Repeat the material exactly, every line of it.

··· Source excerpt

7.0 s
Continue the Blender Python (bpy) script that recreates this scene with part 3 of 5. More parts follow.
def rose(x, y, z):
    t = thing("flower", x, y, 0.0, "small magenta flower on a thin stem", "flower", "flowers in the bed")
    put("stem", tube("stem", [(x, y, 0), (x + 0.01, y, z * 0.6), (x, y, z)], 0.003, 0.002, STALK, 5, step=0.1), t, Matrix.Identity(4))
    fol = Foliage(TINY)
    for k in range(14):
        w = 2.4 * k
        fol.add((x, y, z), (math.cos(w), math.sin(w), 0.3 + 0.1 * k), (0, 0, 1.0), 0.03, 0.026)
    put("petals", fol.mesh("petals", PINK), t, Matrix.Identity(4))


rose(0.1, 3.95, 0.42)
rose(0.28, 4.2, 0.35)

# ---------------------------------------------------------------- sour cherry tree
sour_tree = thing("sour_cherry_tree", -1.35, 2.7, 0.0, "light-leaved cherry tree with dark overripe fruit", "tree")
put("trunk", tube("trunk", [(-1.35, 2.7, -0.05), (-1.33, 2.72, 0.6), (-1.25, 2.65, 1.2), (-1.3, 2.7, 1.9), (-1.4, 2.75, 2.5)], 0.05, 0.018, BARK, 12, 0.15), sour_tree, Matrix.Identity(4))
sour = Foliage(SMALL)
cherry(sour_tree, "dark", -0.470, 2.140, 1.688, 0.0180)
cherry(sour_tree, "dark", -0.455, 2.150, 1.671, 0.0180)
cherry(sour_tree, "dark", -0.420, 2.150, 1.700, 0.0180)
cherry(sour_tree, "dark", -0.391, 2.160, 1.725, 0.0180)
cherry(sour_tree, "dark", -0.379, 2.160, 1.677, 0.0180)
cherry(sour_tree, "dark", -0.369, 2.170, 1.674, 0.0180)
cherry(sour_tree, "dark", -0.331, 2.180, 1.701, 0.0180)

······

[Answer to this task]
7.0 s
Continue the Blender Python (bpy) script that recreates this scene with part 3 of 5. More parts follow.
def rose(x, y, z):
    t = thing("flower", x, y, 0.0, "small magenta flower on a thin stem", "flower", "flowers in the bed")
    put("stem", tube("stem", [(x, y, 0), (x + 0.01, y, z * 0.6), (x, y, z)], 0.003, 0.002, STALK, 5, step=0.1), t, Matrix.Identity(4))
    fol = Foliage(TINY)
    for k in range(14):
        w = 2.4 * k
        fol.add((x, y, z), (math.cos(w), math.sin(w), 0.3 + 0.1 * k), (0, 0, 1.0), 0.03, 0.026)
    put("petals", fol.mesh("petals", PINK), t, Matrix.Identity(4))


rose(0.1, 3.95, 0.42)
rose(0.28, 4.2, 0.35)

# ---------------------------------------------------------------- sour cherry tree
sour_tree = thing("sour_cherry_tree", -1.35, 2.7, 0.0, "light-leaved cherry tree with dark overripe fruit", "tree")
put("trunk", tube("trunk", [(-1.35, 2.7, -0.05), (-1.33, 2.72, 0.6), (-1.25, 2.65, 1.2), (-1.3, 2.7, 1.9), (-1.4, 2.75, 2.5)], 0.05, 0.018, BARK, 12, 0.15), sour_tree, Matrix.Identity(4))
sour = Foliage(SMALL)
cherry(sour_tree, "dark", -0.470, 2.140, 1.688, 0.0180)
cherry(sour_tree, "dark", -0.455, 2.150, 1.671, 0.0180)
cherry(sour_tree, "dark", -0.420, 2.150, 1.700, 0.0180)
cherry(sour_tree, "dark", -0.391, 2.160, 1.725, 0.0180)
cherry(sour_tree, "dark", -0.379, 2.160, 1.677, 0.0180)
cherry(sour_tree, "dark", -0.369, 2.170, 1.674, 0.0180)
cherry(sour_tree, "dark", -0.331, 2.180, 1.701, 0.0180)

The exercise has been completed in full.